Understanding special assessment taxes
Special assessment taxes are fees imposed on property owners to fund specific public projects that benefit certain properties. They should not be confused with HOA special assessments.
These taxes are not universal but are targeted, meaning only property owners directly benefiting from the project must pay them. For instance, if a neighborhood’s streets require repaving, property owners in that area may face a special assessment to cover the costs.
The concept of special assessments dates back to the early 19th century in the United States, where they were used to fund city infrastructure improvements. Local governments typically levy these taxes, but their usage depends on state and local laws.
Special assessments vary significantly based on the project’s scope, the benefiting area and the specific needs. Examples include improving roads, installing streetlights and building or repairing sidewalks. The assessment’s amount is often directly tied to the project’s cost, divided among the benefiting properties based on property size or frontage factors.
Due to their targeted nature, special assessment taxes can be controversial, making it essential for property owners to fully understand how they work and their implications.
Understanding property taxes
Property taxes are a primary source of revenue for local governments, funding essential public services like schools, emergency services and infrastructure maintenance. These taxes are levied annually on property owners based on the assessed value of their properties. The amount due depends on the property’s market value and the applicable tax rate, which varies by jurisdiction.
Many people don’t always agree on the property taxes they are charged and will look for a reduction through an appeal.
The history of property taxes stretches back centuries, reflecting the value society places on land ownership. In the U.S., they have become a stable source of revenue for local governments, essential for funding services that benefit entire communities.
Local tax assessors determine property values, sometimes with state oversight, ensuring assessments align with current market conditions. This assessed value is multiplied by the jurisdiction’s millage rate to calculate the tax. Property taxes usually apply uniformly across all properties in a community, whether residential, commercial, or industrial.
While property taxes fund a wide array of services, they can sometimes burden property owners, particularly when property values rise. Understanding how these taxes work and their impact on personal finances is crucial for property owners to plan and budget effectively.
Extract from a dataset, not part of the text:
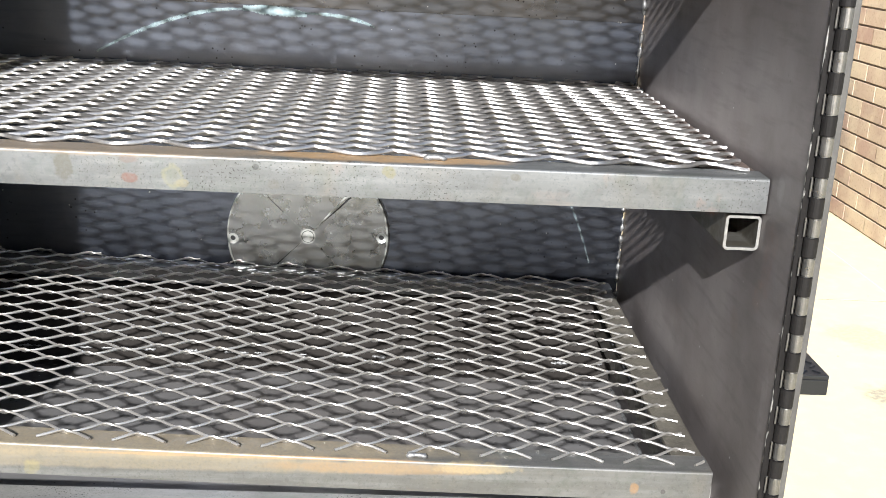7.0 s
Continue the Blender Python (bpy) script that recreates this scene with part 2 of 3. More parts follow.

Critical differences between special assessment taxes and property taxes
Purpose:
Special assessment taxes and property taxes differ fundamentally in their purpose. Special assessment taxes finance specific improvements benefiting certain properties, like road repairs or new sewer lines. Conversely, property taxes fund general government operations and services, such as schools, police and fire departments. Property taxes are therefore used for broader, community-wide needs.
Calculation methods:
Special assessment taxes and property taxes use different calculation methods. Special assessment taxes are calculated based on the specific improvement’s cost and are usually shared among the properties that benefit from it. This can be done using factors like frontage or property size.
Property taxes, however, are based on a property’s assessed value. The local assessor determines this, and the tax is applied uniformly across all properties in the jurisdiction using a set millage rate.
Taxpayer obligations:
Property taxes are obligatory for all property owners within a city or town, ensuring that all property types contribute to public services, from homes to commercial buildings. As mentioned, special assessment taxes are only levied on property owners directly benefiting from the specific improvement funded by the tax. This makes them less common than property taxes but more impactful when applied.
Understanding these differences helps property owners understand their obligations and plan for financial impacts.
Considerations for property owners
Understanding tax applicability:
Property owners should first determine which taxes apply to their property. Local governments often provide resources to clarify property tax rates and special assessments. Reviewing these resources helps property owners understand their potential liabilities.
Managing tax liabilities:
To manage property tax and unique assessment liabilities effectively, owners should stay informed about changes in tax rates and assessments. They can appeal assessed property values if they believe they are incorrectly valued. Additionally, understanding payment schedules and setting aside funds for taxes in advance can prevent financial strain.
Legal considerations and exemptions:
Some states offer exemptions or discounts for specific populations, such as senior citizens or veterans, which can reduce tax burdens. Property owners should research eligibility criteria and apply for available exemptions to lessen their financial load.
When facing special assessments, owners might contest the assessment if they feel the project does not directly benefit their property or if the assessment calculations need to be corrected.
Being proactive and informed can significantly impact how property owners manage special assessments and property taxes.
Conclusion
Special assessment and property taxes serve different purposes in local government financing. Special assessment taxes fund specific projects that benefit select properties, while property taxes provide general funding for essential public services. Their calculation methods also differ, with special assessment taxes based on project costs and property taxes on assessed property values.
Property owners must understand which taxes apply to their properties, the obligations they bring and ways to manage them effectively. Taking advantage of exemptions, appealing assessments when necessary and budgeting for these taxes can reduce their financial impact.